ある懇親会の席で1期生の先輩と話したことがある。ちなみにKGが学生運動と全く無縁だったと世間では言われている。しかし、京大生、東大生、日大生がバリケードをつくっていたちょっと後の69年に我が母校が開学したわけだが、1期生の方の経験と全共闘経験はまったく別世界である部分、同じにおいがする部分がある。

 1期生の方によるとKG大は、創立時は校舎一つあるだけほかはなーんもなかったらしい。そこから、学生自治会やら、クラブ活動やらを、自力で作ったらしい。ある体育会のクラブを作るためのノウハウを別の大学の関係者にアドバイスを仰いだりもしたらしい。これって、かなり大変である。ぼくが入学した頃には、交通の便は悪かったけど、なんでも揃っていて、考えられないようなことである。

 違いは、KG大の先輩たちの活動もある種の「運動」だったと思うのだが、世間はそこには注目しないことである。やはり、そこが国家や社会全体を相手にする有名大学生が展開する「学生運動」とのギャップである。でも、個人を単に見ると、おそらく経験的にはそんなにかわらんのだろうなっと思った。

 この文化社会資本的なギャップは、私がNGOちうもんに興味を持って、なんかしようとおもったら、自分の大学にはそういう集団がなくて、他の大学の団体にいったときも感じた。
 その有名国立大学にいくと、妙に社会について語る学生が多いのに驚いた。
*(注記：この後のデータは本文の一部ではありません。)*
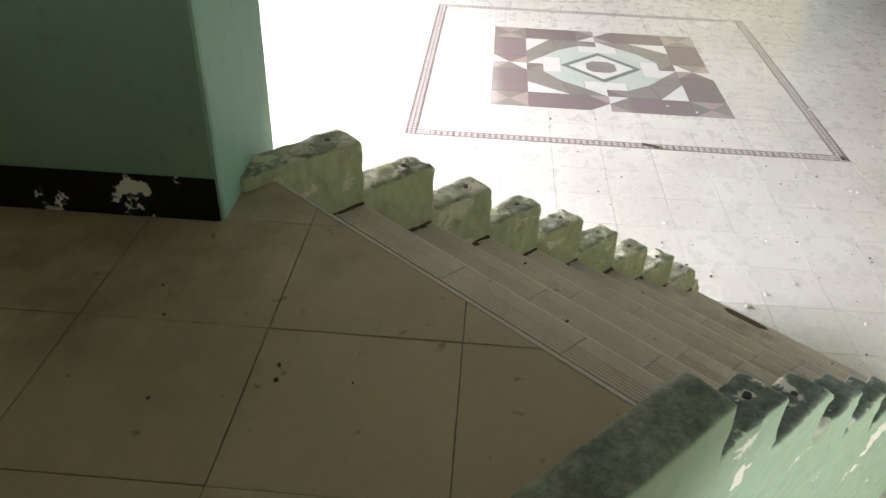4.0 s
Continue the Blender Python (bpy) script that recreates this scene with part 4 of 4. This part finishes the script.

また、彼らは国家の中枢にいけるという自信というか確信を持ち合わせていた。
 私は端的に「いやあ、そんな簡単じゃないでしょ。お姉さん、お兄さんたち」
と冷淡にみていた(すみません!決して馬鹿にしていたわけではないです)。

 そんな感じだったから、常にギャップを感じていた。私が大学生のとき、いくつか参加していた大学外のNGO以外に、自分の城が欲しいと思い、留学生と交流する国際交流サークルを某有名私大にまねて作った。有名某私大では、大学も協力的で、場所などを借りてイベント等をやっていた。こっちは、運営の不慣れや、学生の志向の違い、留学生がそもそも少ない等々あり、活動が盛り上がらない。あるとき、いくつかの大学の関連サークルのメンバーを集めた宿泊イベントが開かれた。
そこのスタッフに後輩何人かとなった。やはり文化社会資本のギャップを感じざる負えなかった。

 私は、このギャップで抱えることで、どうも人を観察する癖がついてしまった。しかも有名大学学生たちを観察する癖が・・。
 私は、彼らをうらやんでいるし、ねたんでもいるが、なんだかんだで観察してします。
亀岡の龍尾山の下から、左京区の吉田山の下や、今出川を、北区の衣笠山の下をついつい観察してしまう。
 
 ともかく、大学生時代の観察癖(レベルが相当低いブルデューというところだが)が人類学の始まりだったと気づいたのは、ごく最近である。

 そして、研究会でも2次会まで参加し、やっぱりいろいろ茶々を入れながら観察していた。

自分でも困っています。ただ、わりと参加型観察です。はい。

落ちがないなあ・・・。この文章・・。